The analysis splits the cyclones into a group over the Gulf of Mexico, a group at high latitudes, and a group that begins at low latitudes but ends at high latitudes generally east of the United States. Some of the cyclones that begin at high latitude are baroclinic.

Cluster membership can change depending on the initial random centroids particularly for tracks that are farthest from a centroid. The two- and three-cluster tracks are the most stable.
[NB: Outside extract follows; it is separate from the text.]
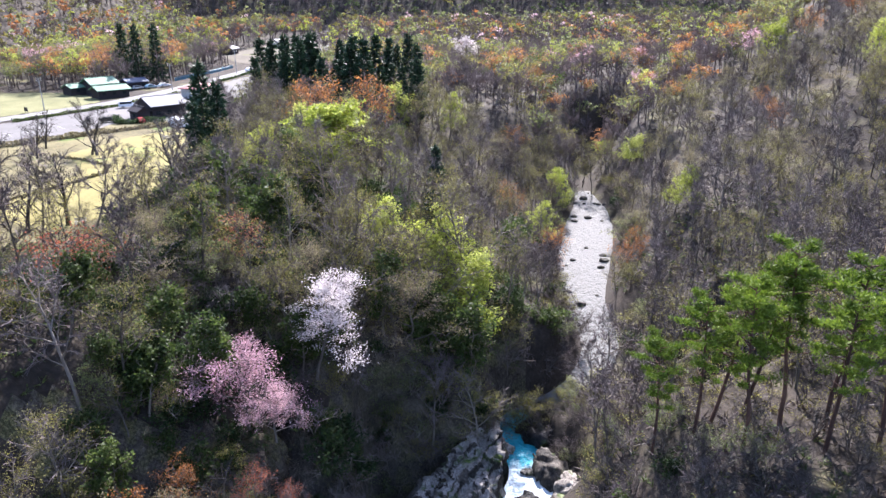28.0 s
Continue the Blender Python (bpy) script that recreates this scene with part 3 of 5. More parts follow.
def leafy(name, dark, mid, light, thin=0.5, vary=0.35):
    """Leaves or blossom: colour varies from leaf to leaf and tree to tree, and some light comes through."""
    m = bpy.data.materials.new(name)
    m.use_nodes = True
    nt, n, l = m.node_tree, m.node_tree.nodes, m.node_tree.links
    bsdf, out = n["Principled BSDF"], n["Material Output"]
    geo, info = n.new("ShaderNodeNewGeometry"), n.new("ShaderNodeObjectInfo")
    mul = n.new("ShaderNodeMath")
    mul.operation = "MULTIPLY_ADD"
    mul.inputs[1].default_value = vary
    scale = n.new("ShaderNodeMath")
    scale.operation = "MULTIPLY"
    scale.inputs[1].default_value = 1 - vary
    l.new(geo.outputs["Random Per Island"], scale.inputs[0])
    l.new(info.outputs["Random"], mul.inputs[0])
    l.new(scale.outputs[0], mul.inputs[2])
    r = ramp(nt, [(0.05, dark), (0.5, mid), (0.95, light)])
    l.new(mul.outputs[0], r.inputs[0])
    l.new(r.outputs[0], bsdf.inputs["Base Color"])
    bsdf.inputs["Roughness"].default_value = 0.6
    bsdf.inputs["Specular IOR Level"].default_value = 0.25
    tr = n.new("ShaderNodeBsdfTranslucent")
    l.new(r.outputs[0], tr.inputs[0])
    mix = n.new("ShaderNodeMixShader")
    mix.inputs[0].default_value = thin
    l.new(bsdf.outputs[0], mix.inputs[1])
    l.new(tr.outputs[0], mix.inputs[2])
    l.new(mix.outputs[0], out.inputs[0])
    return m


LEAF = {
    "bud": leafy("bud_leaves", (0.09, 0.085, 0.022), (0.19, 0.178, 0.048), (0.31, 0.29, 0.09)),
    "lime": leafy("lime_leaves", (0.17, 0.21, 0.028), (0.33, 0.385, 0.06), (0.5, 0.53, 0.15)),
    "green": leafy("green_leaves", (0.022, 0.038, 0.012), (0.052, 0.08, 0.02), (0.11, 0.15, 0.04)),
    "dark": leafy("dark_leaves", (0.012, 0.025, 0.01), (0.03, 0.055, 0.018), (0.06, 0.1, 0.03)),
    "olive": leafy("olive_young_leaves", (0.075, 0.1, 0.028), (0.165, 0.195, 0.065), (0.3, 0.33, 0.13)),
    "needle": leafy("cedar_needles", (0.008, 0.02, 0.012), (0.016, 0.04, 0.02), (0.035, 0.07, 0.03), 0.15),
    "pine": leafy("pine_needles", (0.04, 0.07, 0.008), (0.09, 0.15, 0.014), (0.18, 0.25, 0.03), 0.45),
    "orange": leafy("orange_leaves", (0.18, 0.07, 0.022), (0.34, 0.145, 0.045), (0.48, 0.25, 0.1)),
    "red": leafy("red_leaves", (0.15, 0.045, 0.03), (0.3, 0.1, 0.06), (0.42, 0.19, 0.12)),
    "white": leafy("white_blossom", (0.4, 0.35, 0.35), (0.6, 0.545, 0.545), (0.76, 0.71, 0.71)),
    "pink": leafy("pink_blossom", (0.3, 0.16, 0.2), (0.5, 0.32, 0.37), (0.72, 0.57, 0.6)),
    "cream": leafy("cream_buds", (0.11, 0.092, 0.05), (0.21, 0.18, 0.1), (0.33, 0.29, 0.17)),
    "straw": leafy("dry_grass", (0.04, 0.035, 0.016), (0.13, 0.11, 0.052), (0.34, 0.29, 0.155), 0.2),
    "withered": leafy("withered_grass", (0.018, 0.016, 0.009), (0.055, 0.05, 0.028), (0.15, 0.135, 0.075), 0.2),
    "moss": leafy("bright_moss", (0.06, 0.1, 0.012), (0.16, 0.22, 0.03), (0.32, 0.38, 0.06), 0.2),
    "sasa": leafy("bamboo_grass", (0.025, 0.045, 0.012), (0.07, 0.105, 0.025), (0.16, 0.2, 0.06), 0.25),
}


class Pile:
    """Verts and triangles that grow into one mesh."""

    def __init__(self):
        self.v, self.f, self.n = [], [], 0

    def add(self, v, f):
        self.v.append(np.asarray(v, float).reshape(-1, 3))
        self.f.append(np.asarray(f, int).reshape(-1, 3) + self.n)
        self.n += len(self.v[-1])

    def arrays(self):
        return (np.concatenate(self.v), np.concatenate(self.f)) if self.v else (np.zeros((0, 3)), np.zeros((0, 3), int))

    def mesh(self, name, material, soft=False):
        v, f = self.arrays()
        return mesh_from(name, v, f, material, soft)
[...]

The approach can be extended to include other track features including velocity, acceleration, and curvature representing more of the space and time behavior of hurricanes.

Model-based clustering, where the observations are assumed to be quantified by a finite mixture of probability distributions, is an attractive alternative if you want to make inferences about future hurricane activity. In the end it's worthwhile to keep in mind the advice of Bill Venables and Brian Ripley. You should not assume cluster analysis is the best way to discover interesting groups. Indeed, visualization methods are often more effective in this task.